Beau, beau, beau et chiant à la fois !
Cette histoire de vampires n'est évidemment qu'un prétexte. C'est l'immensité du temps qui intéresse Jarmusch, la musique, l'amour peut-être. En vrai romantique resté bloqué au XIXe siècle, cultivant le spleen dans une posture misanthrope convenue, le cinéaste dandy, tout aussi lettré que raffiné, met en scène ses propres rêveries dans une sorte de poème à volonté hypnotique.
L'image est sublime, la mise en scène très élégante, la musique envoûtante. On a là le travail d'un esthète. Les séquences tournées dans les rue de Tanger et Détroit sont particulièrement belles. Mais l'esthétique du film n'existe que pour elle-même, se pâme d'elle-même, se regarde dans le beau miroir que Jarmusch lui tend.
L'émotion est totalement absente. On ne s'intéresse jamais à ce couple de vampires ayant de fait traversé les siècles, fréquenté Byron ou Schubert, évoquant avec dédain la décadence du monde. Comme ils s'appellent Adam et Ève, on imagine que Jarmusch leur prête de hautes valeurs symboliques, mais ça nous intéresse guère. En créateur coupé du monde, pur cliché romantico-tourmenté, Adam n'est pas vraiment sympathique. Ève l'est davantage, plus en phase avec le monde, mais pas vraiment passionnante. Ça bouge un peu quand Ava, sœur d'Ève, vient les bousculer, mais ça ne dure pas. Quand en partant, elle les traite de "snobs condescendants", on est bien d'accord avec elle.
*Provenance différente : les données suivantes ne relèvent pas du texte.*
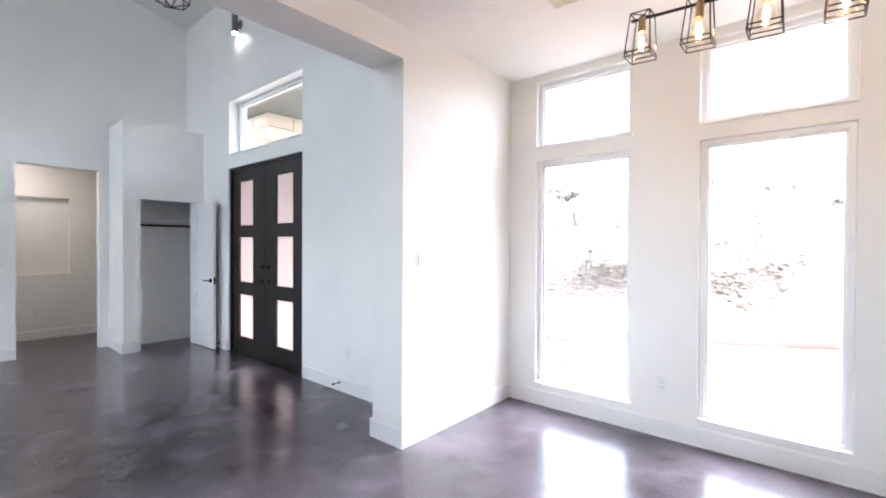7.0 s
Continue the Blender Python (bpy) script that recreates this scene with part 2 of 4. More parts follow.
def bx(*b, bev=0.0, seg=2):
    """A bmesh of one box, its edges rounded by bev."""
    bm = bmesh.new()
    bm.faces.layers.int.new("flat")
    box(bm, *b)
    if bev:
        bmesh.ops.bevel(bm, geom=bm.edges[:], offset=bev, segments=seg, affect="EDGES", profile=0.5)
    return bm


def bxs(bs, bev=0.0):
    bm = bmesh.new()
    bm.faces.layers.int.new("flat")
    for b in bs:
        box(bm, *b)
    if bev:
        bmesh.ops.bevel(bm, geom=bm.edges[:], offset=bev, segments=2, affect="EDGES", profile=0.5)
    return bm


def cyl(bm, r0, r1, a, b, seg=16):
    a, b = Vector(a), Vector(b)
    d = b - a
    m = Matrix.Translation((a + b) / 2) @ d.to_track_quat("Z", "Y").to_matrix().to_4x4()
    bmesh.ops.create_cone(bm, cap_ends=True, segments=seg, radius1=r0, radius2=r1, depth=d.length, matrix=m)


def rod(r, a, b, seg=12, r1=None):
    bm = bmesh.new()
    cyl(bm, r, r if r1 is None else r1, a, b, seg)
    return bm


def tube(points, r, seg=10):
    """A bmesh tube along a chain of points."""
    bm, rings, n = bmesh.new(), [], len(points)
    for i, p in enumerate(points):
        p = Vector(p)
        d = (Vector(points[min(i + 1, n - 1)]) - Vector(points[max(i - 1, 0)])).normalized()
        u = d.orthogonal() if not rings else (up - d * up.dot(d))
        up = u.normalized()
        w = d.cross(up)
        rr = r[i] if isinstance(r, (list, tuple)) else r
        rings.append([bm.verts.new(p + rr * (up * math.cos(k * math.tau / seg) + w * math.sin(k * math.tau / seg))) for k in range(seg)])
    for a, b in zip(rings, rings[1:]):
        for k in range(seg):
            bm.faces.new((a[k], a[(k + 1) % seg], b[(k + 1) % seg], b[k]))
    bm.faces.new(rings[0][::-1])
    bm.faces.new(rings[-1])
    return bm


def prism(poly, axis, a, b):
    """A closed polygon in the plane across the axis (0: y,z; 1: x,z; 2: x,y), drawn out from a to b."""
    bm = bmesh.new()
    def at(p, v):
        q = list(p)
        q.insert(axis, v)
        return q
    lo, hi = ([bm.verts.new(at(p, v)) for p in poly] for v in (a, b))
    n = len(poly)
    bm.faces.new(lo)
    bm.faces.new(hi[::-1])
    for i in range(n):
        bm.faces.new((lo[i], lo[(i + 1) % n], hi[(i + 1) % n], hi[i]))
    bmesh.ops.recalc_face_normals(bm, faces=bm.faces[:])
    return bm


def mesh_of(name, bm, mat, smooth=False):
    me = bpy.data.meshes.new(name)
    boxy = bm.faces.layers.int.get("flat") is not None
    bm.to_mesh(me)
    bm.free()
    me.materials.append(mat)
    if smooth and not boxy:
        me.shade_smooth()
        me.set_sharp_from_angle(angle=radians(35))
    return me


def part(name, bm, mat, parent, label="", smooth=True):
    ob = new(name, mesh_of(name, bm, mat, smooth))
    ob.parent = parent
    return tagged(ob, label)


def thing(name, at, label, category, group="", turn=0.0):
    ob = new(name)
    ob.matrix_basis = pose(*at, 0, 0, turn)
    ob.empty_display_size = 0.1
    return tagged(ob, label, category, group)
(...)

L'ennui est présent dès le début et ne nous quitte que très peu. C'est un doux ennui, pas vraiment irritant, un peu soporifique, jamais hypnotique. On regarde les belles images, la toujours impériale Tilda Swinton, la délicieuse Mia Wasikowska. On écoute la musique. On attend que ça se passe. La scène de fin est très belle.